Pendant que les effets de la crise économique plombent l'immobilier ailleurs aux États-Unis, les prix grimpent dans la Silicon Valley: les maisons unifamiliales coûtent entre 750 000$ et 1,1 million, et les prix ont grimpé en moyenne de 75 000$ depuis 11 mois. Les maisons plus chères, entre 1,3 et 1,5 million, ont augmenté de 150 000$, dit M. Fisher Colbrie.

«Les prix montent, car très peu de maisons arrivent sur le marché. Quand les gens déménagent ici, généralement, ils ne s'en vont pas.»

L'agent estime que la demande vient du fait que les géants de la Silicon Valley embauchent et versent des salaires généreux, sans parler des stock options qui propulsent certains dirigeants d'entreprise dans la stratosphère.

«Facebook, Google, LinkedIn, Apple... Ces entreprises embauchent énormément. Elles sont dans une phase d'expansion.»

Nouvelle bulle techno?

Quarante-et-une entreprises technologiques ont fait leur entrée en Bourse cette année, selon le décompte du New York Times. En moyenne, les titres ont grimpé de 20% le premier jour. Or, la frénésie s'estompe: certains titres se vendent désormais sous leur prix d'introduction.

Pour les hauts dirigeants, toutefois, même une baisse des actions équivaut à une cagnotte importante.

LinkedIn, par exemple, a été offerte à 45$ l'action lors de son arrivée en Bourse, il y a un peu plus de six mois. L'action de l'entreprise est aujourd'hui à 73$, ce qui se traduit par une capitalisation boursière de 7,06 milliards.

En novembre, les dirigeants de LinkedIn ont pu vendre, pour la première fois, leurs actions. Et ils ne s'en sont pas privés: une vingtaine de dirigeants sont automatiquement devenus multimillionnaires. Le PDG, Jeff Weiner, a personnellement récolté 25 millions lors du premier jour de l'autorisation de la vente.

Chez Pandora, la radio internet qui a fait son arrivée en Bourse plus tôt cette année, les dirigeants arriveront bientôt au terne des six mois et pourront vendre des actions.
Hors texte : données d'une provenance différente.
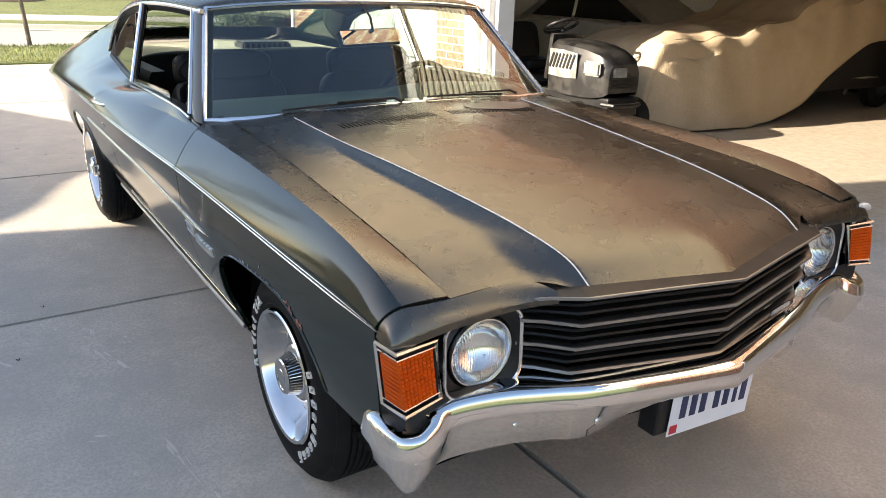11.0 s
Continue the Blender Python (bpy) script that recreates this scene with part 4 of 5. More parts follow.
bm = bmesh.new()
right, left = bumper_rows(-1), bumper_rows(1)
grid(bm, right[:-1] + [[((a[0] + b[0]) / 2, 0, a[2]) for a, b in zip(right[-1], left[-1])]] + left[-2::-1], flip=True)
bumper_skin = BVHTree.FromBMesh(bm)
bumper = part("front_bumper", bm, CHROME, car, "chromed front bumper with a pointed middle", thick=0.004)
for side in (-1, 1):
    for y, z in ((0.545, 0.497), (0.788, 0.49), (0.36, 0.478)):
        x = bumper_skin.ray_cast(Vector((2.0, side * y, z)), Vector((-1, 0, 0)))[0].x
        bm = bmesh.new()
        lathe(bm, [(0.011, -0.006), (0.011, 0.003), (0.008, 0.006), (0.001, 0.007)], Matrix.Translation((x, side * y, z)) @ pose(0, 0, 0, 0, 90, 0), 16)
        part("bumper_bolt", bm, CHROME, bumper)
bm = bmesh.new()
grid(bm, [[(grille_x(y) - 0.06 if abs(y) < 0.5 else 0.62, y, 0.56), (grille_x(y) - 0.1 if abs(y) < 0.5 else 0.56, y, 0.4)] for y in spread(-0.7, 0.7, 30)], flip=True)
part("front_valance", bm, BLACK, car, thick=0.006)

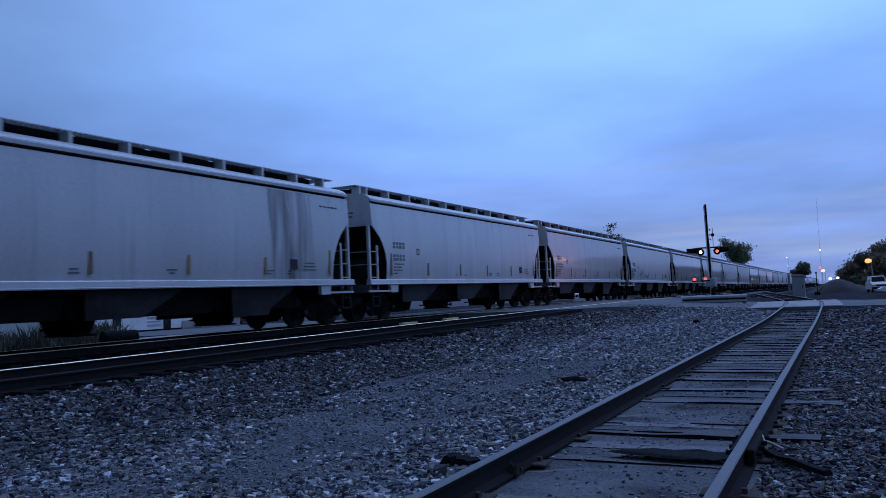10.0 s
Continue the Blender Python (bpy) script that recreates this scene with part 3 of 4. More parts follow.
# paint of each car, the rearmost first
COATS = [0, 0, 0, 1, 0, 1, 2, 3, 0, 1, 0, 2, 1, 0, 0]
LABELS = ["light grey covered hopper car with dusty sides", "grey-tan covered hopper car with dull sides", "glossy taupe covered hopper car catching lamp light", "light grey covered hopper car with dark grime streaks"]
TRAIN = []
BOXY = (9, 7)            # cars with a wide plate across the forward cage


def build_train():
    rng = random.Random(5)
    for i, (a, b) in enumerate(zip(JOINTS, JOINTS[1:])):
        p = COATS[i] if i < len(COATS) else rng.choice((0, 0, 1, 2, 0, 3))
        near = i < 22
        car, wheels = hopper_car(p, (a + b) / 2, LABELS[p], near, i in BOXY)
        if near:
            lettering(car, rng, i in (10, 8, 7))
        TRAIN.append((car, (a + b) / 2, wheels if i < 20 else []))


build_train()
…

Le site Yelp, qui permet au public de faire la critique de commerces et de restaurants, compte lever 100 millions dans une offre publique, sans doute en 2012. La société de jeux Zynga doit elle aussi arriver en Bourse sous peu.

Bien sûr, l'émission d'actions que tout le monde attend est celle de Facebook. L'entreprise pourrait récolter 10 milliards lors de son entrée en Bourse, qui pourrait survenir en avril prochain.

Le nouveau boom dans la Silicon Valley commence à chasser les effets de la crise économique de 2008, et évoque même les années de la bulle techno, il y a 10 ans.

Depuis 13 ans, Caroline Kirchmar est responsable des ventes chez BMW Mottorad à Mountain View, une boutique de motos luxueuses située à quelques coins de rue du siège social de LinkedIn et de Google.

Elle se souvient de la frénésie du début des années 2000. «Les gens dépensaient de l'argent comme je n'ai jamais vu dans ma vie, dit-elle. C'est tout juste si ça ne leur sortait pas par les oreilles.»

La crise de 2008 a fait mal à la région, et son entreprise a dû mettre à pied plusieurs vendeurs. Depuis un an, elle remarque un retour de la confiance chez les clients.

«Nous n'avons pas réembauché, mais les ventes sont en hausse par rapport à l'an dernier. C'est un pas dans la bonne direction.»